▶ _EXERCISE TASK_
Starting at the first line of the listing below, repeat each line exactly until the line containing "brown rafts of", which you include. Leave out pictures.

▶ _DATA SECTION_
..............................

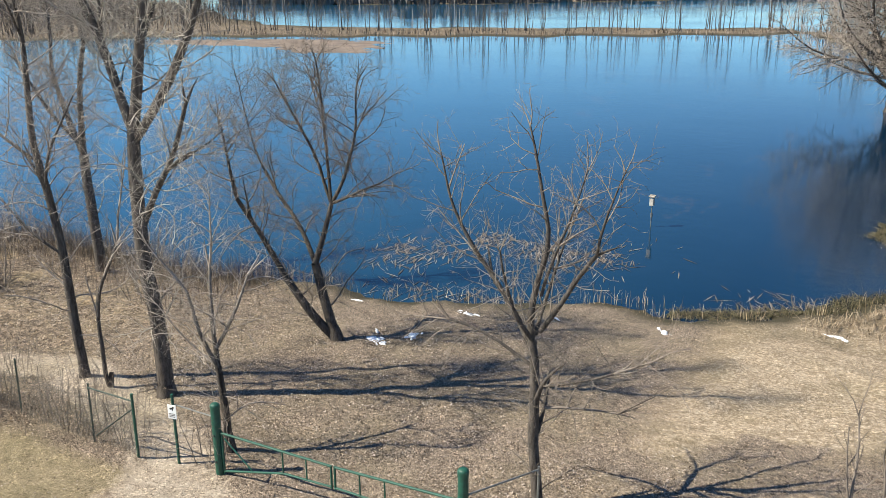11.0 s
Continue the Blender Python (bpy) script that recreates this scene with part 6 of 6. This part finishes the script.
mats("reed_rafts", spots, 8, BROWN, "thin brown rafts of dead reed far out on the lake", 1.9)

# brush and woods behind the pond
x, y = scatter(30000, -270, -20, -330, 0, 101, lambda x, y, g: (ground(x, y) > WATER + 0.05) & (seg_dist(x, y, POND, True) < 14) & (x + y < -190))
blades("far_bank_brush", x, y, 1.3, 0.16, 0.35, BROWN, "brown brush on the far bank of the pond", "brush", 102, bend=0.1)
x, y = scatter(32000, -330, 130, -520, -135, 103, lambda x, y, g: (ground(x, y) > WATER + 0.1) & (seg_dist(x, y, POND, True) > 6) & (((x + y < -250) & (y < -185)) | ((x > -40) & (y < -135) & (x < wood_edge(y) + 6))))
blades("back_woods", x, y, 7.0, 0.14, 0.5, THICKET, "distant leafless woods behind the pond", "woods", 104, bend=0.05)

# the wooded far shore
g = np.random.RandomState(91)
vs, fs = [], []
for (ax, ay), (bx, by) in zip(FAR[1:], FAR[2:11]):
    thinning = (bx, by) == FAR[10]
    d = math.dist((ax, ay), (bx, by))
    for i in range(int(d * 3.4)):
        s, back = g.rand(), 14 + 150 * g.rand() ** 2.2
        nx, ny = -(by - ay) / d, (bx - ax) / d
        x, y = ax + (bx - ax) * s + nx * back, ay + (by - ay) * s + ny * back
        h, w = g.uniform(3, 7) * (1 + back * 0.006), g.uniform(1.0, 3.0)
        h = h * max(0.15, 1.1 - 1.2 * s) if thinning else h
        z = WATER + min(back * 0.02, 6) - 0.3
        a = g.uniform(0, math.pi)
        for c in (0, 1):
            dx, dy = math.cos(a + c * 1.57) * w, math.sin(a + c * 1.57) * w
            k = len(vs)
            vs += [(x - dx * 0.7, y - dy * 0.7, z), (x + dx * 0.7, y + dy * 0.7, z), (x + dx, y + dy, z + h * 0.6), (x + dx * 0.3, y + dy * 0.3, z + h), (x - dx, y - dy, z + h * 0.65)]
            fs.append((k, k + 1, k + 2, k + 3, k + 4))
me = mesh_from("far_woods", vs, fs, FAR_GREY)
tagged(new("far_woods", me), "grey leafless woods along the far shore", "woods", kind="stuff")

..............................

▶ _RESPONSE TO THIS TASK_
11.0 s
Continue the Blender Python (bpy) script that recreates this scene with part 6 of 6. This part finishes the script.
mats("reed_rafts", spots, 8, BROWN, "thin brown rafts of dead reed far out on the lake", 1.9)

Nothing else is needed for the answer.